◆ The request ◆
Transcribe the lines below verbatim, skipping the images.

## Begin Given material

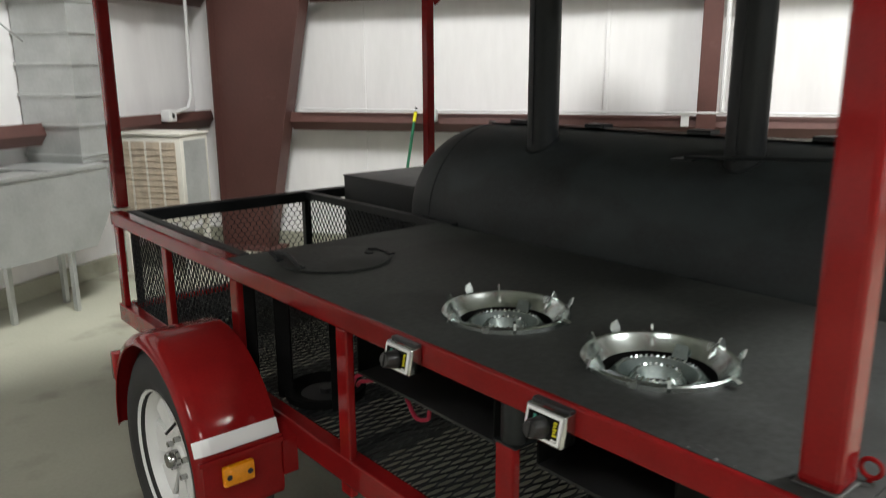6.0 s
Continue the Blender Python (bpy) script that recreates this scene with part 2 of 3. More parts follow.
def zbar(lo, hi, y0, z0, axis, depth=0.2, thick=0.012, away=-1):
    """A girt: a level web from the wall, with a folded inner lip that leans to the light above and turns under below."""
    y1 = y0 + away * depth
    s = 1 if away > 0 else -1
    zw = z0 - 0.075
    outline = [(y0, zw), (y0, zw + thick), (y1 - s * 0.016, zw + thick), (y1 - s * 0.034, z0), (y1 - s * 0.022, z0), (y1, zw - 0.004), (y1 - s * 0.055, z0 - 0.150), (y1 - s * 0.068, z0 - 0.146), (y1 - s * 0.016, zw)]
    if axis == "X":
        return prism(outline, "X", lo, hi)
    bm = prism(outline, "X", lo, hi)
    for v in bm.verts:
        v.co = Vector((v.co.y, v.co.x, v.co.z))
    return bm


def knee(z):
    """The inner face of the tapered column at a height."""
    return 3.622 - 0.20 * z


for gz in (1.205, 2.24, 3.985):
    girt = structure("trim", zbar(FX, WX - 0.02, WY - 0.004, gz, "X"), OXIDE, "red-oxide primed steel girt along the side wall")
    girt = structure("trim", zbar(FY, knee(gz) - 0.012, WX - 0.004, gz, "Y"), OXIDE, "red-oxide primed steel girt along the end wall")
structure("trim", box((FX, WY - 0.05, 0.0), (WX - 0.05, WY - 0.003, 0.13), 0.008), CONCRETE, "low concrete kerb along the side wall")
structure("trim", box((WX - 0.05, FY, 0.0), (WX - 0.003, WY - 0.003, 0.13), 0.008), CONCRETE, "low concrete kerb along the end wall")

# purlins and the eave strut
structure("trim", box((FX, WY - 0.10, EAVE - 0.214), (WX - 0.01, WY - 0.003, EAVE - 0.03), 0.006), OXIDE, "red-oxide steel eave strut")
PURLINS = [3.578 - 0.880 * k for k in range(9)]
for py in PURLINS:
    pz = roof_z(py) - 0.004
    structure("trim", prism([(py, pz), (py + 0.065, pz), (py + 0.065, pz - 0.012), (py + 0.012, pz - 0.012), (py + 0.012, pz - 0.21), (py - 0.085, pz - 0.21), (py - 0.085, pz - 0.198), (py, pz - 0.198)], "X", FX, WX - 0.01), OXIDE, "red-oxide steel roof purlin")
for py in (-5.0, -6.2, -7.4, -8.6, -9.8, -11.0, -12.2):
    pz = roof_z(py) - 0.004
    structure("trim", box((FX, py, pz - 0.21), (WX - 0.01, py + 0.06, pz)), OXIDE, "red-oxide steel roof purlin")

# the rigid frame: a tapered column and a deep rafter
XC = 4.70
BACK = WY - 0.405             # outer flange of the column


def frame_web():
    lower = [(RIDGE, 5.93), (knee(4.47), 4.47)]
    out = [(BACK, 0.02), (BACK, roof_z(BACK) - 0.24), (RIDGE, roof_z(RIDGE) - 0.24)] + lower + [(knee(0.02), 0.02)]
    return prism(out, "X", XC - 0.006, XC + 0.006)


rigid = thing("rigid_frame", "red-oxide tapered steel column and deep rafter of the shed", "steel frame", (0, 0, 0), kind="structure", turned=True)
part("web", frame_web(), OXIDE, rigid)
part("outer_flange", box((XC - 0.08, BACK, 0.0), (XC + 0.08, BACK + 0.012, roof_z(WY) - 0.25)), OXIDE, rigid)
FL = [(knee(0.0), 0.0), (knee(4.47), 4.47), (RIDGE, 5.93)]
inner = bmesh.new()
for (ya, za), (yb, zb) in zip(FL, FL[1:]):
    d = Vector((0, yb - ya, zb - za)).normalized()
    nrm = Vector((0, -d.z, d.y))
    if nrm.y > 0 or nrm.z > 0 and abs(d.z) < 0.5:
        nrm = -nrm
    prism([(ya, za), (yb, zb), (yb + nrm.y * 0.014, zb + nrm.z * 0.014), (ya + nrm.y * 0.014, za + nrm.z * 0.014)], "X", XC - 0.08, XC + 0.08, inner)
part("inner_flange", inner, OXIDE, rigid)
part("top_flange", prism([(BACK, roof_z(BACK) - 0.235), (RIDGE, roof_z(RIDGE) - 0.235), (RIDGE, roof_z(RIDGE) - 0.222), (BACK, roof_z(BACK) - 0.222)], "X", XC - 0.11, XC + 0.11), OXIDE, rigid)
part("stiffener", box((XC - 0.10, knee(4.47) + 0.01, 4.49), (XC - 0.007, knee(4.47) + 0.022, 5.93)), OXIDE, rigid)
part("base_plate", box((XC - 0.14, 3.52, 0.0), (XC + 0.14, BACK + 0.03, 0.02)), OXIDE, rigid)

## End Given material

◆ Final answer ◆
6.0 s
Continue the Blender Python (bpy) script that recreates this scene with part 2 of 3. More parts follow.
def zbar(lo, hi, y0, z0, axis, depth=0.2, thick=0.012, away=-1):
    """A girt: a level web from the wall, with a folded inner lip that leans to the light above and turns under below."""
    y1 = y0 + away * depth
    s = 1 if away > 0 else -1
    zw = z0 - 0.075
    outline = [(y0, zw), (y0, zw + thick), (y1 - s * 0.016, zw + thick), (y1 - s * 0.034, z0), (y1 - s * 0.022, z0), (y1, zw - 0.004), (y1 - s * 0.055, z0 - 0.150), (y1 - s * 0.068, z0 - 0.146), (y1 - s * 0.016, zw)]
    if axis == "X":
        return prism(outline, "X", lo, hi)
    bm = prism(outline, "X", lo, hi)
    for v in bm.verts:
        v.co = Vector((v.co.y, v.co.x, v.co.z))
    return bm


def knee(z):
    """The inner face of the tapered column at a height."""
    return 3.622 - 0.20 * z


for gz in (1.205, 2.24, 3.985):
    girt = structure("trim", zbar(FX, WX - 0.02, WY - 0.004, gz, "X"), OXIDE, "red-oxide primed steel girt along the side wall")
    girt = structure("trim", zbar(FY, knee(gz) - 0.012, WX - 0.004, gz, "Y"), OXIDE, "red-oxide primed steel girt along the end wall")
structure("trim", box((FX, WY - 0.05, 0.0), (WX - 0.05, WY - 0.003, 0.13), 0.008), CONCRETE, "low concrete kerb along the side wall")
structure("trim", box((WX - 0.05, FY, 0.0), (WX - 0.003, WY - 0.003, 0.13), 0.008), CONCRETE, "low concrete kerb along the end wall")

# purlins and the eave strut
structure("trim", box((FX, WY - 0.10, EAVE - 0.214), (WX - 0.01, WY - 0.003, EAVE - 0.03), 0.006), OXIDE, "red-oxide steel eave strut")
PURLINS = [3.578 - 0.880 * k for k in range(9)]
for py in PURLINS:
    pz = roof_z(py) - 0.004
    structure("trim", prism([(py, pz), (py + 0.065, pz), (py + 0.065, pz - 0.012), (py + 0.012, pz - 0.012), (py + 0.012, pz - 0.21), (py - 0.085, pz - 0.21), (py - 0.085, pz - 0.198), (py, pz - 0.198)], "X", FX, WX - 0.01), OXIDE, "red-oxide steel roof purlin")
for py in (-5.0, -6.2, -7.4, -8.6, -9.8, -11.0, -12.2):
    pz = roof_z(py) - 0.004
    structure("trim", box((FX, py, pz - 0.21), (WX - 0.01, py + 0.06, pz)), OXIDE, "red-oxide steel roof purlin")

# the rigid frame: a tapered column and a deep rafter
XC = 4.70
BACK = WY - 0.405             # outer flange of the column


def frame_web():
    lower = [(RIDGE, 5.93), (knee(4.47), 4.47)]
    out = [(BACK, 0.02), (BACK, roof_z(BACK) - 0.24), (RIDGE, roof_z(RIDGE) - 0.24)] + lower + [(knee(0.02), 0.02)]
    return prism(out, "X", XC - 0.006, XC + 0.006)


rigid = thing("rigid_frame", "red-oxide tapered steel column and deep rafter of the shed", "steel frame", (0, 0, 0), kind="structure", turned=True)
part("web", frame_web(), OXIDE, rigid)
part("outer_flange", box((XC - 0.08, BACK, 0.0), (XC + 0.08, BACK + 0.012, roof_z(WY) - 0.25)), OXIDE, rigid)
FL = [(knee(0.0), 0.0), (knee(4.47), 4.47), (RIDGE, 5.93)]
inner = bmesh.new()
for (ya, za), (yb, zb) in zip(FL, FL[1:]):
    d = Vector((0, yb - ya, zb - za)).normalized()
    nrm = Vector((0, -d.z, d.y))
    if nrm.y > 0 or nrm.z > 0 and abs(d.z) < 0.5:
        nrm = -nrm
    prism([(ya, za), (yb, zb), (yb + nrm.y * 0.014, zb + nrm.z * 0.014), (ya + nrm.y * 0.014, za + nrm.z * 0.014)], "X", XC - 0.08, XC + 0.08, inner)
part("inner_flange", inner, OXIDE, rigid)
part("top_flange", prism([(BACK, roof_z(BACK) - 0.235), (RIDGE, roof_z(RIDGE) - 0.235), (RIDGE, roof_z(RIDGE) - 0.222), (BACK, roof_z(BACK) - 0.222)], "X", XC - 0.11, XC + 0.11), OXIDE, rigid)
part("stiffener", box((XC - 0.10, knee(4.47) + 0.01, 4.49), (XC - 0.007, knee(4.47) + 0.022, 5.93)), OXIDE, rigid)
part("base_plate", box((XC - 0.14, 3.52, 0.0), (XC + 0.14, BACK + 0.03, 0.02)), OXIDE, rigid)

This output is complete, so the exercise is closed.